__Records from a collection__
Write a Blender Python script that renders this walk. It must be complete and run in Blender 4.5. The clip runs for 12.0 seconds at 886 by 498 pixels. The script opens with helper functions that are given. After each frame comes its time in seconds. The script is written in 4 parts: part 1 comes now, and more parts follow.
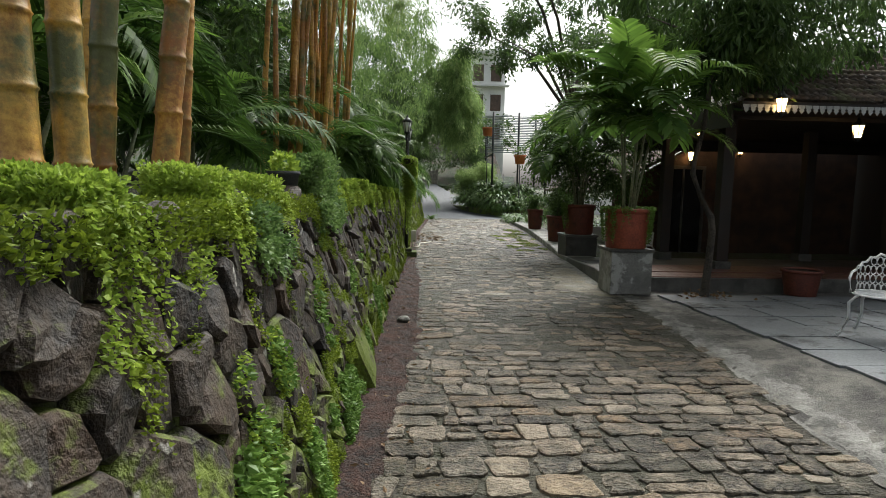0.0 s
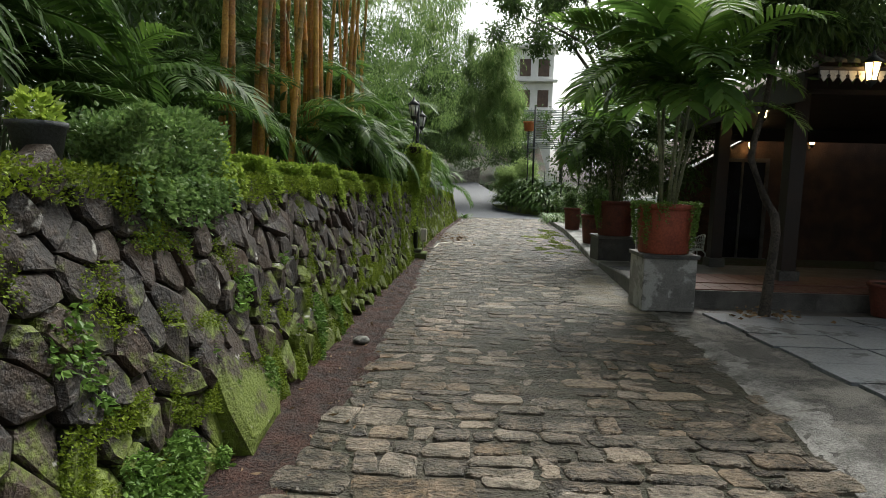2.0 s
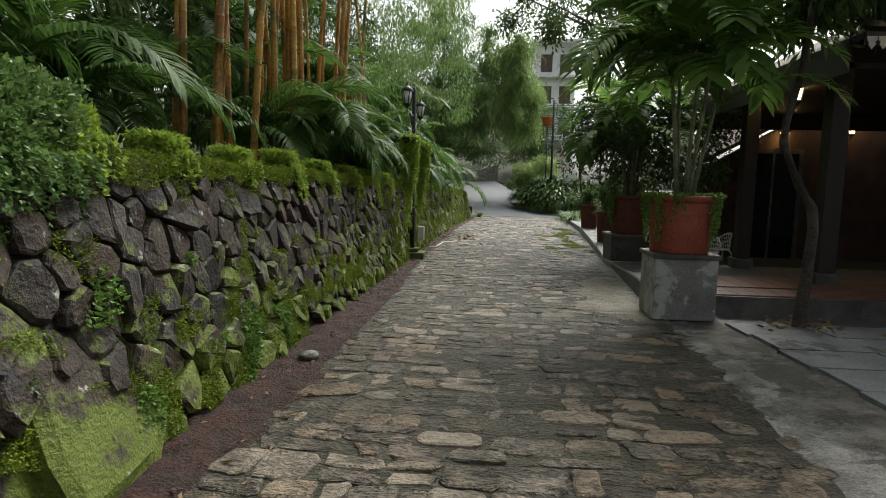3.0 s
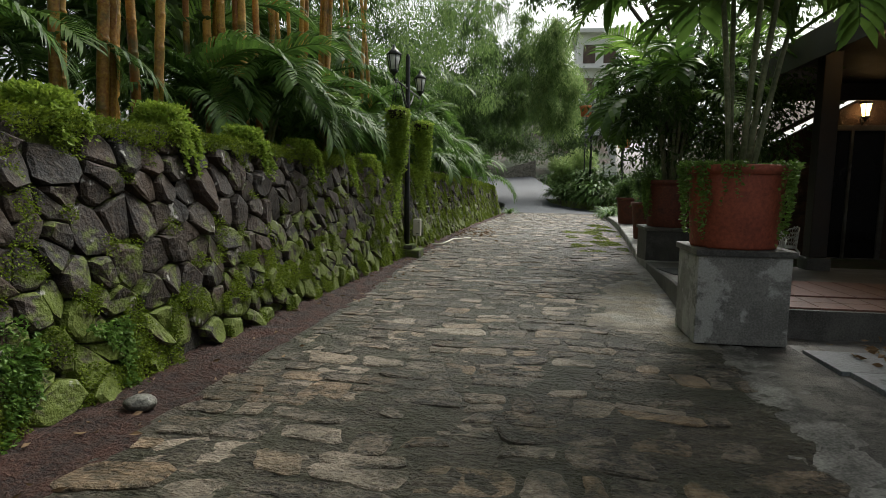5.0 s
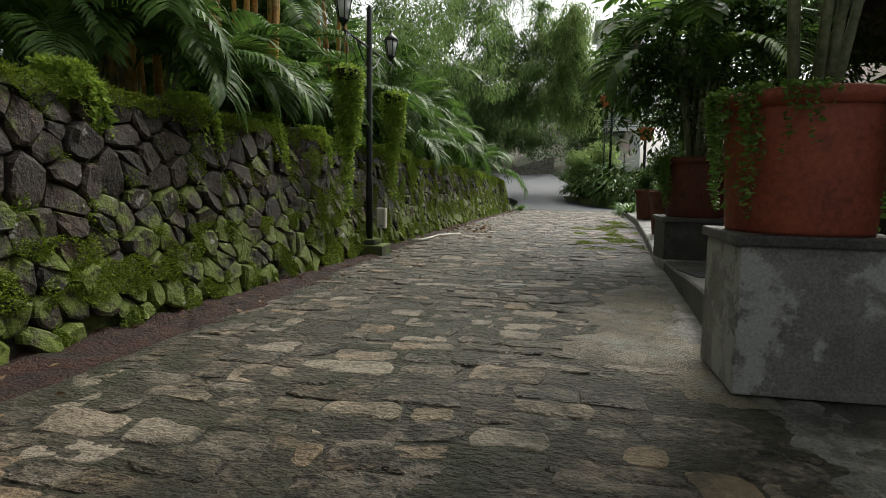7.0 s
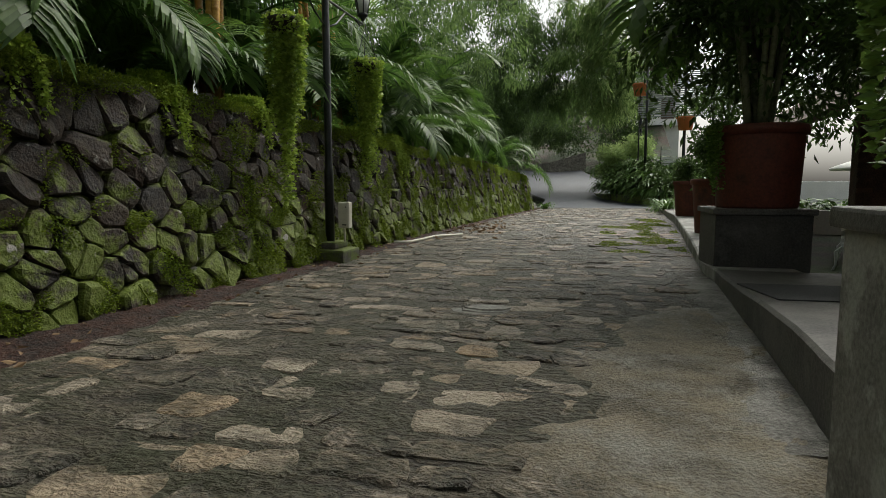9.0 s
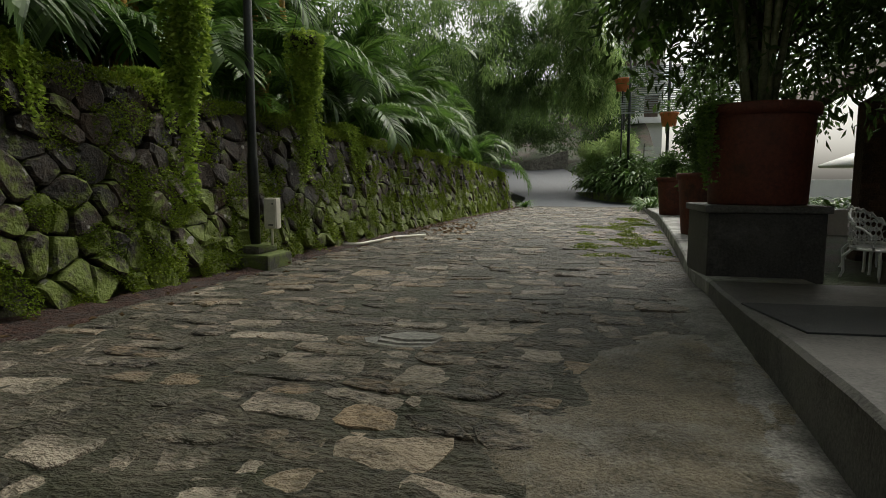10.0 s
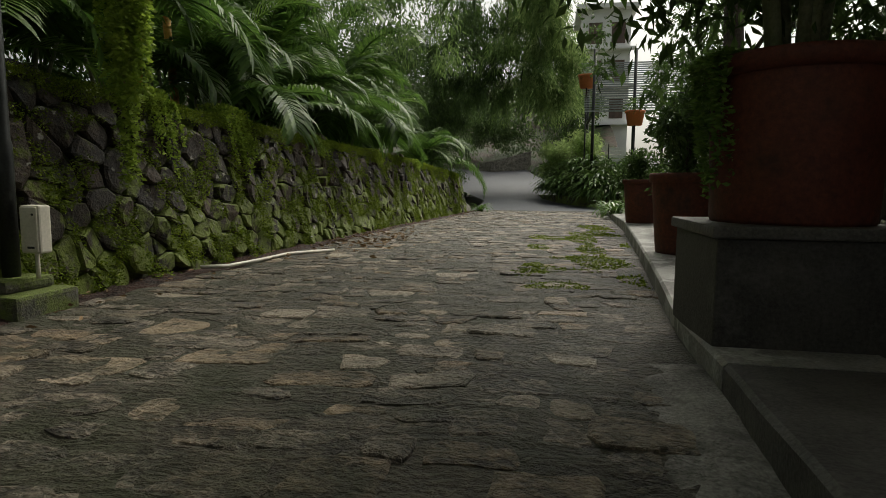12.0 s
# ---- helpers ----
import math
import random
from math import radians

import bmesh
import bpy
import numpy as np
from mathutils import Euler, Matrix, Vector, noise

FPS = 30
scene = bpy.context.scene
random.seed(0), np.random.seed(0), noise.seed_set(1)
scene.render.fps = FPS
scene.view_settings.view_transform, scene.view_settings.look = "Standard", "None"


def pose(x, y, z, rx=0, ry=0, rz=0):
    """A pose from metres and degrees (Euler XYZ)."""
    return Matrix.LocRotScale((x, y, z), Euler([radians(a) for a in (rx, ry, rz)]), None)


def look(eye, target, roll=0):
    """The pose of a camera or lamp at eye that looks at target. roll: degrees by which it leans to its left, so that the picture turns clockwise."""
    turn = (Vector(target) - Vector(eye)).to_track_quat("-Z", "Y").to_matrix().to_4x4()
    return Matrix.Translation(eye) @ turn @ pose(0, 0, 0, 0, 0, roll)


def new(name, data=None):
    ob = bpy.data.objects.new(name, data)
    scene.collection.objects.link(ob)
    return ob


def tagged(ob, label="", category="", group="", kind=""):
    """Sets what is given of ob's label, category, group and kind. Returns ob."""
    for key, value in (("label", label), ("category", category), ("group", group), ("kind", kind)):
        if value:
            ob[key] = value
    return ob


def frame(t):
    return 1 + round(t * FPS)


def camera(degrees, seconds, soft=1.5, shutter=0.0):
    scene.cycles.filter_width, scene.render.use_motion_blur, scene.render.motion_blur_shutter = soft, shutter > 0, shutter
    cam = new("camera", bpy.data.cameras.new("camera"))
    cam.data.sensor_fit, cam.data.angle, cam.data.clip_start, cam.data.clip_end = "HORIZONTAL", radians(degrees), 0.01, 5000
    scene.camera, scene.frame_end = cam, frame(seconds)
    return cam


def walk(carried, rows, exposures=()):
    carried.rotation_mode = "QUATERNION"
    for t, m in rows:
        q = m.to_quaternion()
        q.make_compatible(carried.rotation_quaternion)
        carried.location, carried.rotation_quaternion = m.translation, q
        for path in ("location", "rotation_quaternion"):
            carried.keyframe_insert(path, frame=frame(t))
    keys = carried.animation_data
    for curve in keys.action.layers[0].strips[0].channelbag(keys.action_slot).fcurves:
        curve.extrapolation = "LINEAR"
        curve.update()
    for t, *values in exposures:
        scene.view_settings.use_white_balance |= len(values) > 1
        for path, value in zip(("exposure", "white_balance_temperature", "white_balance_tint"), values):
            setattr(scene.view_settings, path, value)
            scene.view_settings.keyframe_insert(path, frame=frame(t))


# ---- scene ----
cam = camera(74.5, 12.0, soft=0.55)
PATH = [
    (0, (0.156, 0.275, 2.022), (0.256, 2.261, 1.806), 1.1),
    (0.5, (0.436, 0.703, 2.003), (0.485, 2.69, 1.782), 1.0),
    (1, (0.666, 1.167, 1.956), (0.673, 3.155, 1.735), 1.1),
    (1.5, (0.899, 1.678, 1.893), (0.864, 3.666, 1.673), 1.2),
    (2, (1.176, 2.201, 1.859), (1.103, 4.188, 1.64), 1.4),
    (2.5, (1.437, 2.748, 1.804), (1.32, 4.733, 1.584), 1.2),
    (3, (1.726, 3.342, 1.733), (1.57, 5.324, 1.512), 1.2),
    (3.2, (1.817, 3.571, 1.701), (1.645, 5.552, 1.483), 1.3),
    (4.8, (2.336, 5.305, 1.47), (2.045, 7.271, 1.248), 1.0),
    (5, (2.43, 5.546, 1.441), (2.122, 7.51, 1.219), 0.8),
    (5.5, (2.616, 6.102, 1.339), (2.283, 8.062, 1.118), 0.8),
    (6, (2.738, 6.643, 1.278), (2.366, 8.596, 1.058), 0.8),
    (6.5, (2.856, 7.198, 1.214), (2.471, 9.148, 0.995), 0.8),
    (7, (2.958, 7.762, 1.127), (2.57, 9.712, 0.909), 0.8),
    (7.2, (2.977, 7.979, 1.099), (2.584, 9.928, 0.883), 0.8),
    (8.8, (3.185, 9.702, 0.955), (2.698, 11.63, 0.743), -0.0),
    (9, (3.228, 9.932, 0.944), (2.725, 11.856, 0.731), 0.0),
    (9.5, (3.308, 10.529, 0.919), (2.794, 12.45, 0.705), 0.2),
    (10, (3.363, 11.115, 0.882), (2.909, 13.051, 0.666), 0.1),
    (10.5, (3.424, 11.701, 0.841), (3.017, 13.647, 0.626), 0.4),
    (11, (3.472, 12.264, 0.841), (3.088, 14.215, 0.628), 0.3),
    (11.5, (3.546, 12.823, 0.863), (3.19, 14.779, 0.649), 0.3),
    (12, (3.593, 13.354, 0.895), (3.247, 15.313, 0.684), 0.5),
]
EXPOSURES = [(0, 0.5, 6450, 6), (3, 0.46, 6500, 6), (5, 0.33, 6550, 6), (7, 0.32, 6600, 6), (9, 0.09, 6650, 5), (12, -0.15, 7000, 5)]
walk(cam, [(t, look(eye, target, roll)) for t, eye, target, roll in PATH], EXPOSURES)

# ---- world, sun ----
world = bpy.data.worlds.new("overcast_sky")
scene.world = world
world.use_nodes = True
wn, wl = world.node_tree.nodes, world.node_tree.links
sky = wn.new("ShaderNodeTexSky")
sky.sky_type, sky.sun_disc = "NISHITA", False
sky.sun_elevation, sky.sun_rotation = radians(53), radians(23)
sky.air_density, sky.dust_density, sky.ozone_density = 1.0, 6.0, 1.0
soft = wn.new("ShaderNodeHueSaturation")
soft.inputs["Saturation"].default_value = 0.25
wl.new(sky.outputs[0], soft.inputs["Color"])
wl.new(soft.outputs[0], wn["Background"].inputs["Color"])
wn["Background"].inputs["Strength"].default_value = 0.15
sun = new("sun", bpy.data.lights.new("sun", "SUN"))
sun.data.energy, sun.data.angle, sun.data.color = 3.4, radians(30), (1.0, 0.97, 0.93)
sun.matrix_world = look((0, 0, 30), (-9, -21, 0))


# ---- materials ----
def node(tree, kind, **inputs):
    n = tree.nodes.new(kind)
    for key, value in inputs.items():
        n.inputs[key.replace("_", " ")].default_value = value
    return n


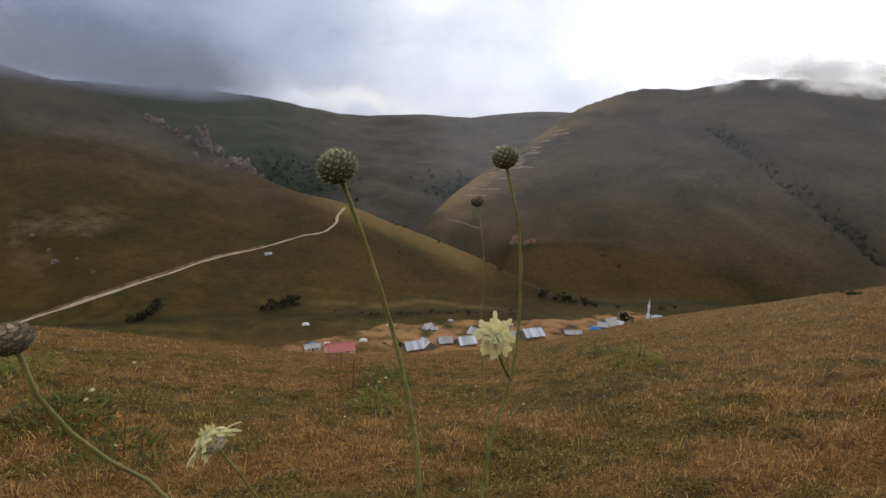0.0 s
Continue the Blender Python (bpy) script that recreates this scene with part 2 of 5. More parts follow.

__GOAL OF THE EXERCISE__
Make an exact copy of every entry above, minus the images.

__WRITTEN SOLUTION__
Write a Blender Python script that renders this walk. It must be complete and run in Blender 4.5. The clip runs for 12.0 seconds at 886 by 498 pixels. The script opens with helper functions that are given. After each frame comes its time in seconds. The script is written in 4 parts: part 1 comes now, and more parts follow.
0.0 s
2.0 s
3.0 s
5.0 s
7.0 s
9.0 s
10.0 s
12.0 s
# ---- helpers ----
import math
import random
from math import radians

import bmesh
import bpy
import numpy as np
from mathutils import Euler, Matrix, Vector, noise

FPS = 30
scene = bpy.context.scene
random.seed(0), np.random.seed(0), noise.seed_set(1)
scene.render.fps = FPS
scene.view_settings.view_transform, scene.view_settings.look = "Standard", "None"


def pose(x, y, z, rx=0, ry=0, rz=0):
    """A pose from metres and degrees (Euler XYZ)."""
    return Matrix.LocRotScale((x, y, z), Euler([radians(a) for a in (rx, ry, rz)]), None)


def look(eye, target, roll=0):
    """The pose of a camera or lamp at eye that looks at target. roll: degrees by which it leans to its left, so that the picture turns clockwise."""
    turn = (Vector(target) - Vector(eye)).to_track_quat("-Z", "Y").to_matrix().to_4x4()
    return Matrix.Translation(eye) @ turn @ pose(0, 0, 0, 0, 0, roll)


def new(name, data=None):
    ob = bpy.data.objects.new(name, data)
    scene.collection.objects.link(ob)
    return ob


def tagged(ob, label="", category="", group="", kind=""):
    """Sets what is given of ob's label, category, group and kind. Returns ob."""
    for key, value in (("label", label), ("category", category), ("group", group), ("kind", kind)):
        if value:
            ob[key] = value
    return ob


def frame(t):
    return 1 + round(t * FPS)


def camera(degrees, seconds, soft=1.5, shutter=0.0):
    scene.cycles.filter_width, scene.render.use_motion_blur, scene.render.motion_blur_shutter = soft, shutter > 0, shutter
    cam = new("camera", bpy.data.cameras.new("camera"))
    cam.data.sensor_fit, cam.data.angle, cam.data.clip_start, cam.data.clip_end = "HORIZONTAL", radians(degrees), 0.01, 5000
    scene.camera, scene.frame_end = cam, frame(seconds)
    return cam


def walk(carried, rows, exposures=()):
    carried.rotation_mode = "QUATERNION"
    for t, m in rows:
        q = m.to_quaternion()
        q.make_compatible(carried.rotation_quaternion)
        carried.location, carried.rotation_quaternion = m.translation, q
        for path in ("location", "rotation_quaternion"):
            carried.keyframe_insert(path, frame=frame(t))
    keys = carried.animation_data
    for curve in keys.action.layers[0].strips[0].channelbag(keys.action_slot).fcurves:
        curve.extrapolation = "LINEAR"
        curve.update()
    for t, *values in exposures:
        scene.view_settings.use_white_balance |= len(values) > 1
        for path, value in zip(("exposure", "white_balance_temperature", "white_balance_tint"), values):
            setattr(scene.view_settings, path, value)
            scene.view_settings.keyframe_insert(path, frame=frame(t))


# ---- scene ----
cam = camera(74.5, 12.0, soft=0.55)
PATH = [
    (0, (0.156, 0.275, 2.022), (0.256, 2.261, 1.806), 1.1),
    (0.5, (0.436, 0.703, 2.003), (0.485, 2.69, 1.782), 1.0),
    (1, (0.666, 1.167, 1.956), (0.673, 3.155, 1.735), 1.1),
    (1.5, (0.899, 1.678, 1.893), (0.864, 3.666, 1.673), 1.2),
    (2, (1.176, 2.201, 1.859), (1.103, 4.188, 1.64), 1.4),
    (2.5, (1.437, 2.748, 1.804), (1.32, 4.733, 1.584), 1.2),
    (3, (1.726, 3.342, 1.733), (1.57, 5.324, 1.512), 1.2),
    (3.2, (1.817, 3.571, 1.701), (1.645, 5.552, 1.483), 1.3),
    (4.8, (2.336, 5.305, 1.47), (2.045, 7.271, 1.248), 1.0),
    (5, (2.43, 5.546, 1.441), (2.122, 7.51, 1.219), 0.8),
    (5.5, (2.616, 6.102, 1.339), (2.283, 8.062, 1.118), 0.8),
    (6, (2.738, 6.643, 1.278), (2.366, 8.596, 1.058), 0.8),
    (6.5, (2.856, 7.198, 1.214), (2.471, 9.148, 0.995), 0.8),
    (7, (2.958, 7.762, 1.127), (2.57, 9.712, 0.909), 0.8),
    (7.2, (2.977, 7.979, 1.099), (2.584, 9.928, 0.883), 0.8),
    (8.8, (3.185, 9.702, 0.955), (2.698, 11.63, 0.743), -0.0),
    (9, (3.228, 9.932, 0.944), (2.725, 11.856, 0.731), 0.0),
    (9.5, (3.308, 10.529, 0.919), (2.794, 12.45, 0.705), 0.2),
    (10, (3.363, 11.115, 0.882), (2.909, 13.051, 0.666), 0.1),
    (10.5, (3.424, 11.701, 0.841), (3.017, 13.647, 0.626), 0.4),
    (11, (3.472, 12.264, 0.841), (3.088, 14.215, 0.628), 0.3),
    (11.5, (3.546, 12.823, 0.863), (3.19, 14.779, 0.649), 0.3),
    (12, (3.593, 13.354, 0.895), (3.247, 15.313, 0.684), 0.5),
]
EXPOSURES = [(0, 0.5, 6450, 6), (3, 0.46, 6500, 6), (5, 0.33, 6550, 6), (7, 0.32, 6600, 6), (9, 0.09, 6650, 5), (12, -0.15, 7000, 5)]
walk(cam, [(t, look(eye, target, roll)) for t, eye, target, roll in PATH], EXPOSURES)

# ---- world, sun ----
world = bpy.data.worlds.new("overcast_sky")
scene.world = world
world.use_nodes = True
wn, wl = world.node_tree.nodes, world.node_tree.links
sky = wn.new("ShaderNodeTexSky")
sky.sky_type, sky.sun_disc = "NISHITA", False
sky.sun_elevation, sky.sun_rotation = radians(53), radians(23)
sky.air_density, sky.dust_density, sky.ozone_density = 1.0, 6.0, 1.0
soft = wn.new("ShaderNodeHueSaturation")
soft.inputs["Saturation"].default_value = 0.25
wl.new(sky.outputs[0], soft.inputs["Color"])
wl.new(soft.outputs[0], wn["Background"].inputs["Color"])
wn["Background"].inputs["Strength"].default_value = 0.15
sun = new("sun", bpy.data.lights.new("sun", "SUN"))
sun.data.energy, sun.data.angle, sun.data.color = 3.4, radians(30), (1.0, 0.97, 0.93)
sun.matrix_world = look((0, 0, 30), (-9, -21, 0))


# ---- materials ----
def node(tree, kind, **inputs):
    n = tree.nodes.new(kind)
    for key, value in inputs.items():
        n.inputs[key.replace("_", " ")].default_value = value
    return n


0.0 s
Continue the Blender Python (bpy) script that recreates this scene with part 2 of 5. More parts follow.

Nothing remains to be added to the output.